A thought for friends, lovers, relatives: gently pointing out the obvious to someone who is destroying their life through anorexia can, just sometimes, be the straw that breaks the back of this paralysis that keeps them ill. So can investigating treatment options and presenting them to the person you care about, to save them having to take that frightening step themselves. One truly generous friend called Phoebe did this for me, and by so doing she may have saved my life.
And a thought about one of the many paradoxes involved in anorexia and recovery: consider taking action to engineer spontaneity. While I was ill I had many talks with a friend and former school teacher called Roland about spontaneity. I resisted his notion that it could be orchestrated, but ultimately, as I got better, came to understand what it means to cultivate an openness to what the world might offer, instead of binding oneself tightly in the straitjacket of the infinitely planned. Spontaneous maybe isn’t the best word for this gentler, opener attitude: perhaps instinctive, or impulsive. In any case, letting something of this kind back into life by making space for the unexpected – whether in the form of saying yes to a simple teatime out with other people, or asking a friend to organise a little adventure for you both, or taking a trip to the bookshop to ask one of the staff for a recommendation and trying whatever they suggest – may just help remind you that, even in very little ways, life really can be otherwise.
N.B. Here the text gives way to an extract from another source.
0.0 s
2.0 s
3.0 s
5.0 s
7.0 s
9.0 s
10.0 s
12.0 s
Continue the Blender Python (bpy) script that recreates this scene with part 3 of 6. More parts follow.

The key is to break out of the paralysis somehow, anyhow. Practising acting – not acting as pretending, but acting as taking action – in almost any of the ways that have got rusty with disuse can help weaken the hold of the cognitive-behavioural patterns of stasis that might otherwise keep you trapped forever. Whether you think you can better manage a spirit of recklessness like the one my mother dreamt of for me, or you’d rather turn your iron will to undereating on its head, and eat more just as implacably as you used to eat less, what matters is that you do something.
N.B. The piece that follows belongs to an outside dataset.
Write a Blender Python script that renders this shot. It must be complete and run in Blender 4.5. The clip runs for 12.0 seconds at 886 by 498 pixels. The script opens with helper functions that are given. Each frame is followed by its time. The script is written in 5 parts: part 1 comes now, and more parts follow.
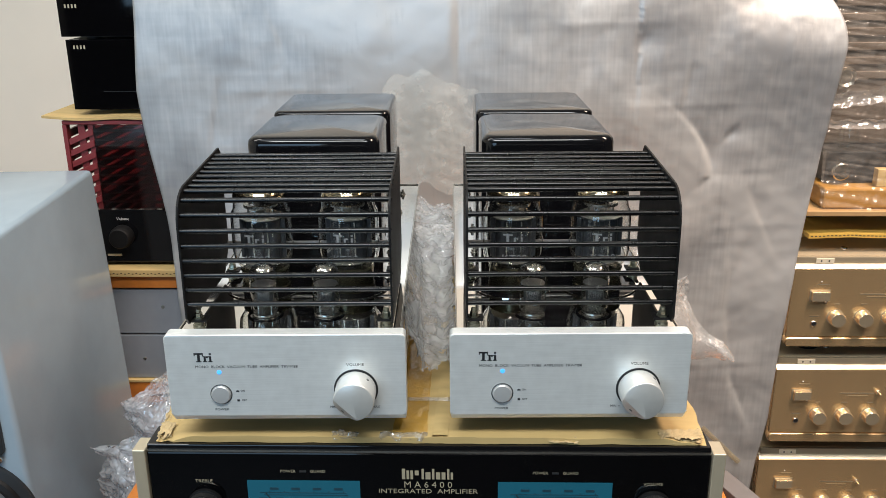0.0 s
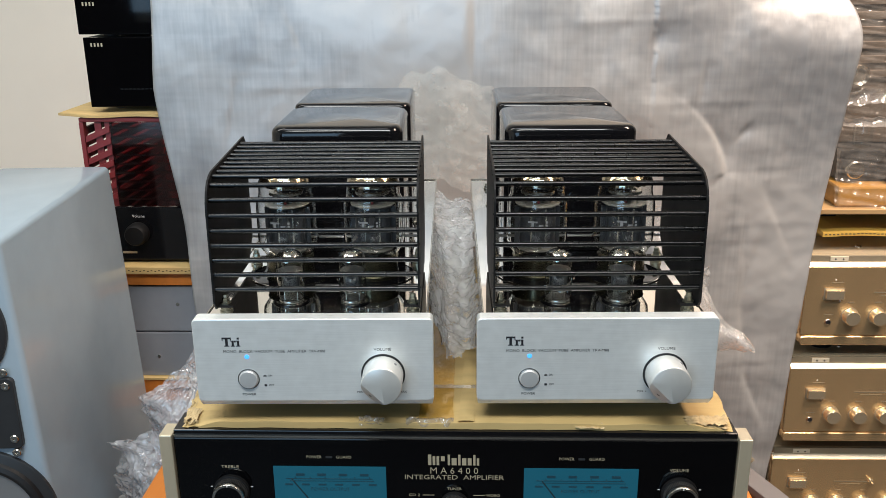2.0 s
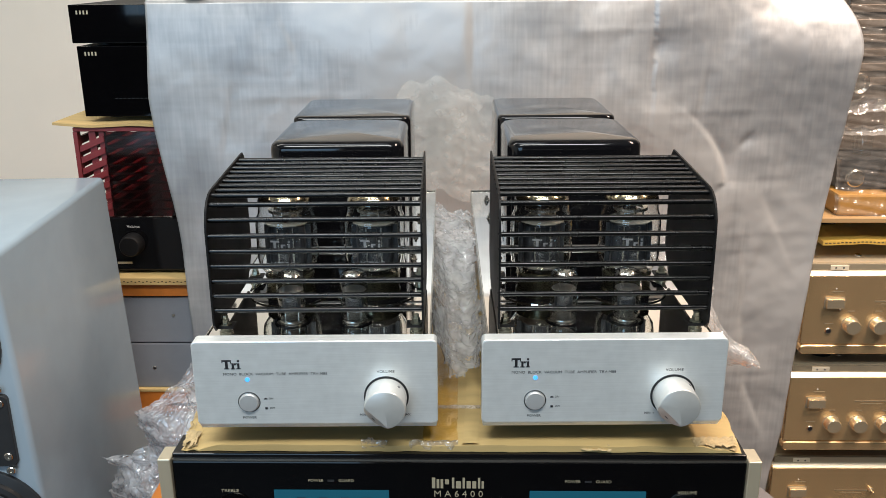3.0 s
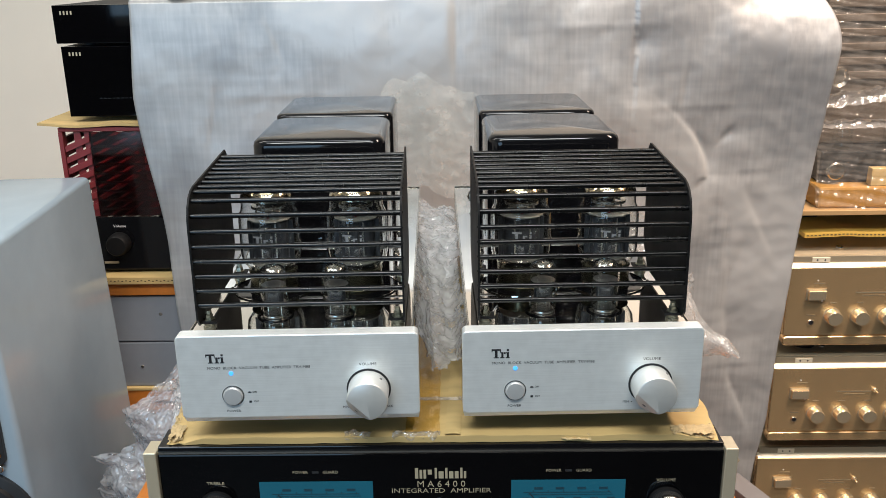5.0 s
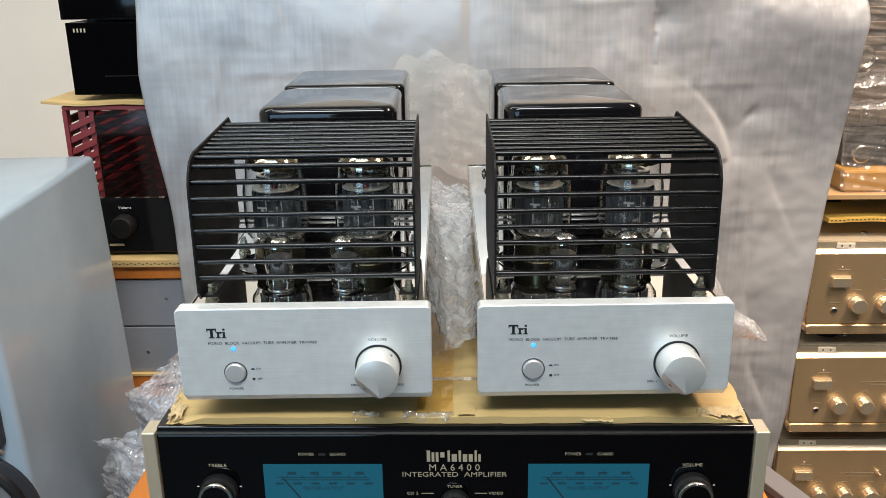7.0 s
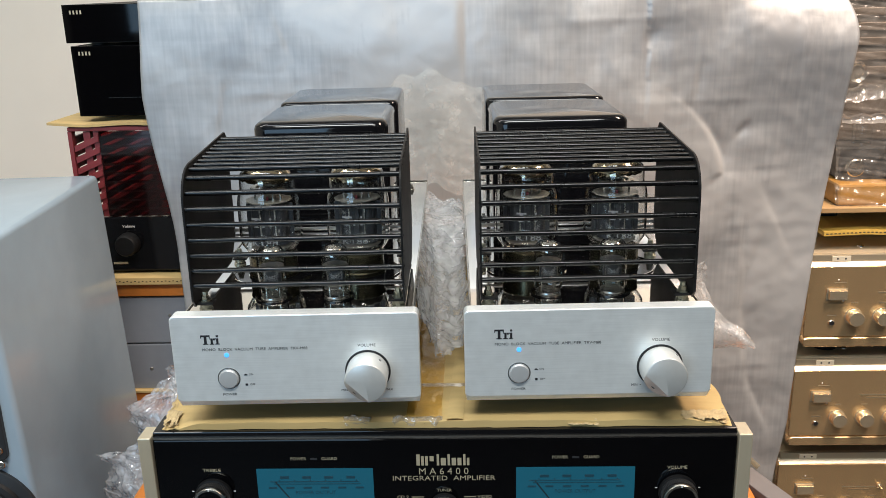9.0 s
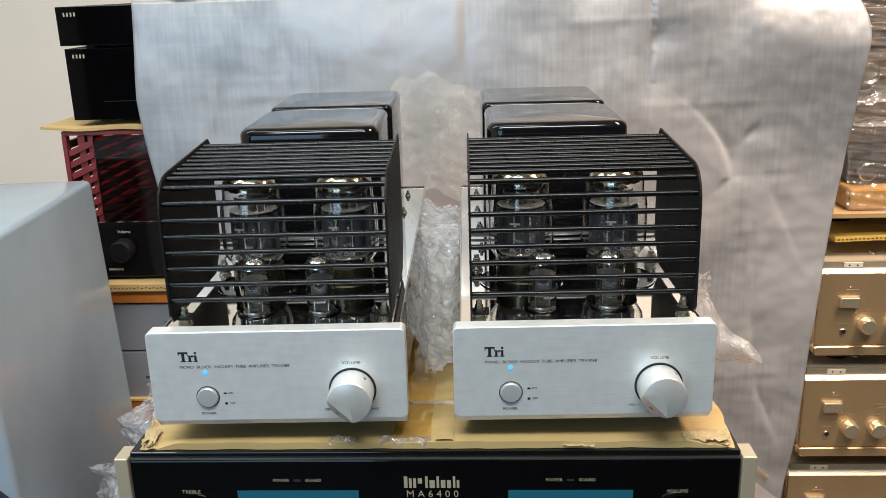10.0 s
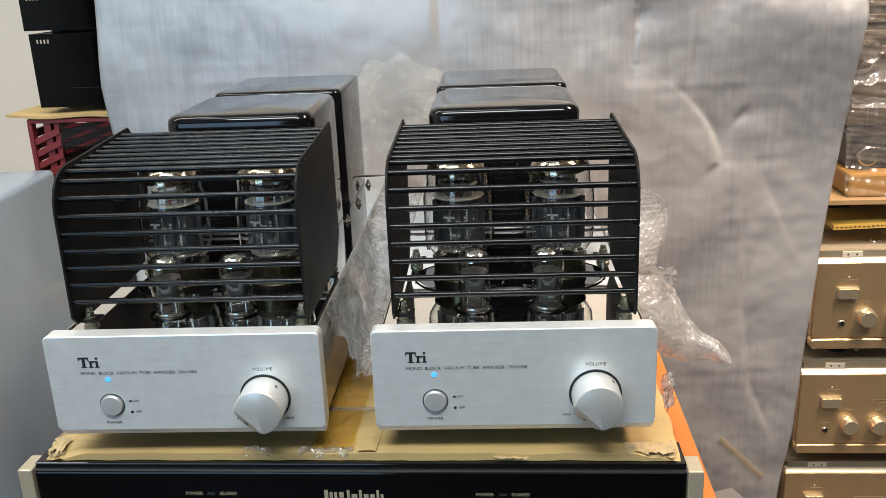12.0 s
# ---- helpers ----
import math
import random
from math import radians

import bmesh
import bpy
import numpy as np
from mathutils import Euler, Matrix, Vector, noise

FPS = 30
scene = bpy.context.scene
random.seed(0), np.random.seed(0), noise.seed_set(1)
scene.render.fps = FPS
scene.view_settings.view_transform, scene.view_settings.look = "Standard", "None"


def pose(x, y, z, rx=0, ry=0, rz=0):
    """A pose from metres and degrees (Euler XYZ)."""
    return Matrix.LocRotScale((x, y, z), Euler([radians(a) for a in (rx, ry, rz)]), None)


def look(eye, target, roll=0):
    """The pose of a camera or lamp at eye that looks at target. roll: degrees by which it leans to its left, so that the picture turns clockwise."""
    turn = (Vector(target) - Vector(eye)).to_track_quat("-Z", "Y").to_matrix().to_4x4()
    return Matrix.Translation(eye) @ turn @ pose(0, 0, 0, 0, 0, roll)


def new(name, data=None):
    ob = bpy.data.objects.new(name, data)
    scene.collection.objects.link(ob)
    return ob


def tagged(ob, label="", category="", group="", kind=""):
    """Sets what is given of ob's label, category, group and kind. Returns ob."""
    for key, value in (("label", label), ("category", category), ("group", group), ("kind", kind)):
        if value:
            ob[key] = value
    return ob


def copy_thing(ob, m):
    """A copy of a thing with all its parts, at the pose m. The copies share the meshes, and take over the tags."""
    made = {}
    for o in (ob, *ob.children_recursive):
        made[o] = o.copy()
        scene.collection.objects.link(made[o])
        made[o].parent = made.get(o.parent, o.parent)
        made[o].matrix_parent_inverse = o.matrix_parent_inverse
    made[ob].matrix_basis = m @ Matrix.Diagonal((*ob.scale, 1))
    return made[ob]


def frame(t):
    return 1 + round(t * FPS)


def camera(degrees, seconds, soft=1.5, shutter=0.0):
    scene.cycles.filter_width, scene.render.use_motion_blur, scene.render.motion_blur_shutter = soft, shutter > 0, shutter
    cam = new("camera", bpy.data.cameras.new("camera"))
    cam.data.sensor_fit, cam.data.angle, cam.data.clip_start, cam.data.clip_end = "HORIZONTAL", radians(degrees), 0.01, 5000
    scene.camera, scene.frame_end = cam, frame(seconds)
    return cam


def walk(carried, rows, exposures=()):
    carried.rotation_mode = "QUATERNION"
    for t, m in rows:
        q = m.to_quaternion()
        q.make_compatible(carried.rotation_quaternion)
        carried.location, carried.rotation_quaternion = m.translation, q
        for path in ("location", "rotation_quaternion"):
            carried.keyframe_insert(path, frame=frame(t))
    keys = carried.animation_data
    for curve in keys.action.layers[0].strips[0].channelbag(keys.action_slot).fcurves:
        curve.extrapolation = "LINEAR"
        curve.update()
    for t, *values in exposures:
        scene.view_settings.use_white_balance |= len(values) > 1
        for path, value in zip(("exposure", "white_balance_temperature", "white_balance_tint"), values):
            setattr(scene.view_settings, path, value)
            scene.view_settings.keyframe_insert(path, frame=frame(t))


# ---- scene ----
cam = camera(53.5, 12.0, soft=0.5)
PATH = [
    (0, (0.061, 0.033, 1.242), (0.005, 1.928, 0.605), -0.5),
    (0.5, (0.068, 0.02, 1.238), (0.009, 1.92, 0.615), -0.6),
    (1, (0.066, 0.028, 1.232), (0.005, 1.93, 0.615), -0.6),
    (1.5, (0.05, 0.035, 1.224), (-0.012, 1.937, 0.608), -0.5),
    (2, (0.043, 0.025, 1.226), (-0.019, 1.926, 0.609), -0.5),
    (2.5, (0.042, 0.019, 1.229), (-0.015, 1.921, 0.613), -0.5),
    (3, (0.035, 0.04, 1.236), (-0.012, 1.942, 0.62), -0.5),
    (3.2, (0.035, 0.051, 1.231), (-0.016, 1.956, 0.625), -0.7),
    (4.8, (0.042, 0.028, 1.231), (0.02, 1.934, 0.628), -1.0),
    (5, (0.043, 0.03, 1.235), (0.017, 1.932, 0.616), -0.9),
    (5.5, (0.037, 0.032, 1.235), (0.007, 1.934, 0.618), -0.8),
    (6, (0.035, 0.042, 1.229), (-0.001, 1.944, 0.61), -0.7),
    (6.5, (0.037, 0.052, 1.217), (-0.006, 1.952, 0.594), -0.8),
    (7, (0.04, 0.058, 1.207), (-0.011, 1.956, 0.579), -0.9),
    (9, (0.056, 0.039, 1.201), (-0.015, 1.953, 0.624), -1.5),
    (9.5, (0.058, 0.048, 1.201), (-0.022, 1.963, 0.629), -1.6),
    (10, (0.071, 0.069, 1.201), (-0.026, 1.982, 0.625), -1.7),
    (10.5, (0.105, 0.086, 1.2), (-0.018, 1.994, 0.613), -1.9),
    (11, (0.13, 0.109, 1.196), (-0.018, 2.012, 0.601), -2.0),
    (11.5, (0.143, 0.125, 1.193), (-0.02, 2.025, 0.59), -2.2),
    (12, (0.136, 0.12, 1.193), (-0.019, 2.019, 0.584), -2.4),
]
walk(cam, [(t, look(eye, target, roll)) for t, eye, target, roll in PATH], ((0.0, 0.0), (6.0, 0.0), (7.0, 0.13), (9.0, 0.03), (10.5, 0.0), (12.0, -0.03)))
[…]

And I’ll end with two last images.
One comes from the interminable autobiography of an illness I wrote back in 2004. There I noted in passing that the control exercised in anorexia is ‘an iron grip on thin air’. That image has stayed with me.
The other one takes us back to the beginning. It comes from my mother, in the email I quoted from before. She told me that she wished the paradoxical but sterile lucidity of my latest effort of self-elucidation could just, somehow, ‘lead to the ridiculing laughter, the liberating laughter, of the person who says it’s all rubbish and remembers how to eat what they feel like again’. Recovery frees you to laugh again with deep rich abandonment, but long before that, irreverent laughter itself can free you to recover.